The case has spurred Texas state Sens. Joan Huffman (R-Houston) and John Whitmire (D-Houston) to push for reforms to witness attachment orders, the process by which witnesses may be jailed prior to in-court testimony. Such orders, officially known as writs of attachment, are "a rarely used, but extremely vital tool for attorneys to ensure the testimony of a witness," said Huffman. Yet they "should only be used when there is no other way to hear testimony that is critical to public safety or in the best interest of the public" and only in a way that assures witnesses' rights are protected.

The way Jenny was treated "shocks your conscious," Whitmire told Houston's Channel 2 News. He and Huffman pledged to introduce legislation reforming the attachment process when the state legislature convenes again until January 2017. The legislation will insist that any witness subject to an attachment order has access to a court-appointed attorney.

Meanwhile, Harris County District Attorney Devon Anderson defended the district's decision to jail a rape victim for weeks. In a video statement, she asked: "How were we to assume that a homeless, mentally ill victim of an aggravated sex assault would return to testify at the trial of her rapist when that victim was going through a life-threatening mental health crisis and had expressed her intention not to testify?"
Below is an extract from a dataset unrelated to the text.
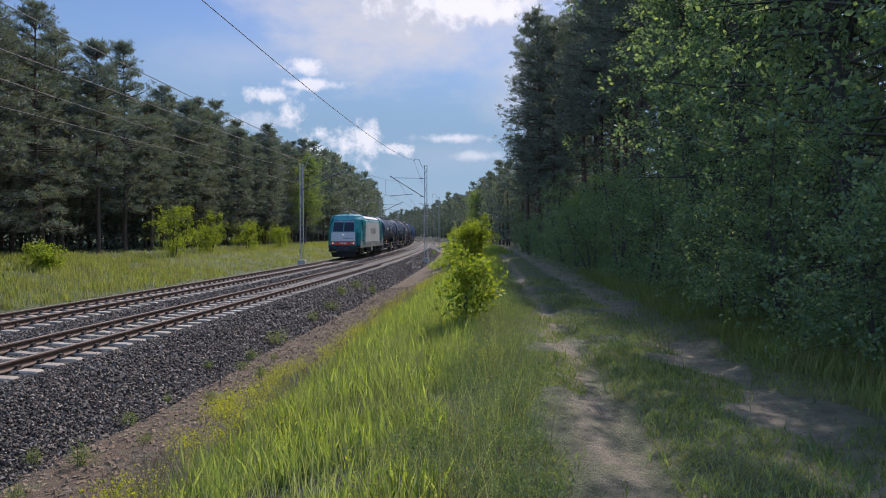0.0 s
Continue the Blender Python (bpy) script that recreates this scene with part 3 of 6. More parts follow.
def leafy_meshes(seed, height, radius, low, limbs, twigs, per, leaf, material, bark=None, stems=1):
    """Broad-leaved tree or shrub: limbs, twigs and many small leaves, open and uneven."""
    r = np.random.default_rng(seed)
    parts, cen, dr = [], [], []
    for st in range(stems):
        a0 = r.uniform(0, 2 * math.pi)
        foot = np.array([math.cos(a0), math.sin(a0), 0]) * (0.12 * (stems > 1)) * radius
        top = foot * (4.5 if stems > 1 else 1) + np.array([r.normal(0, 0.08) * height, r.normal(0, 0.08) * height, height * (0.92 if st == 0 else r.uniform(0.55, 0.9))])
        mid = (foot + top) / 2 + r.normal(0, 0.05 * height, 3)
        w = 0.016 * height / stems ** 0.5 + 0.008
        stem = [foot - np.array([0, 0, 0.2]), (foot + mid) / 2, mid, (mid + top) / 2, top]
        parts.append(tube(stem, [w, w * 0.85, w * 0.6, w * 0.35, 0.006], 7))
        for i in range(limbs // stems):
            t = low + (1 - low) * r.uniform(0, 1) ** 0.85
            o = (1 - t) ** 2 * foot + 2 * t * (1 - t) * mid + t * t * top
            a = r.uniform(0, 2 * math.pi)
            q = (t - low) / (1 - low)
            ln = radius * math.sqrt(max(0.08, 1 - (q * 1.05 - 0.35) ** 2 / 0.55)) * r.uniform(0.5, 1.15)
            tip = o + ln * np.array([math.cos(a), math.sin(a), r.uniform(-0.4 if low < 0.1 else 0.05, 0.7)])
            mm = (o + tip) / 2 + r.normal(0, 0.08 * ln, 3)
            parts.append(tube([o, mm, tip], [w * 0.16, w * 0.1, 0.003], 4))
            for k in range(twigs):
                f = 0.3 + 0.7 * r.uniform(0, 1) ** 0.7
                p = (1 - f) ** 2 * o + 2 * f * (1 - f) * mm + f * f * tip + r.normal(0, 0.16 * ln + 0.03, 3)
                cen.append(p)
                dr.append((p - o) * 0.6 / (ln + 0.01) + np.array([0, 0, 0.15]))
    wv, wf = join(parts)
    lv, lf = sprays(np.array(cen), np.array(dr), per, leaf, leaf * 0.62, r, 0.85)
    return fast_mesh("trunk", wv, wf, [bark or M_TWIG], smooth=True), fast_mesh("crown", lv, lf, [material])


def plant(name, label, category, meshes, m, group=""):
    th = thing(name, label, category, m, group)
    part("trunk", meshes[0], None, th)
    part("crown", meshes[1], None, th)
    return th


r0 = random.Random(11)
PINES = [pine_meshes(20 + i, 16.0 + (i % 3) * 0.7, 0.14 + 0.07 * (i % 4), 2.7 + 0.3 * (i % 3), 105, 9, 19, 0.27, 0.2) for i in range(6)]
PINES_BACK = [pine_meshes(40 + i, 16.0 + (i % 2), 0.12 + 0.08 * (i % 3), 2.8, 46, 4, 6, 0.72, 0.34, True) for i in range(4)]
PINES_TALL = [pine_meshes(60 + i, 22.0 + i * 0.6, cf, 3.9, nb, 10, 20, 0.27, 0.21) for i, (cf, nb) in enumerate(((0.24, 120), (0.42, 95), (0.3, 110), (0.5, 85), (0.36, 105)))]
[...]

But Jenny's lawyer, Sean Buckley, said the DA's statement is false and Jenny was never homeless. "She has to know that is [a] false statement because her investigators were the ones who went there to pick Jenny up at her apartment and bring her to Houston to testify," Buckley told Channel 2 news reporter Jace Larson this week. "Now that I know the district attorney's office is willing to lie to the public about the facts of this case, I've got to protect my client. I'll be sending out subpoenas for their emails and phone records." Buckley alleges that the attachment order used to hold Jenny was improperly obtained, and prosecutors should be charged with committing official oppression.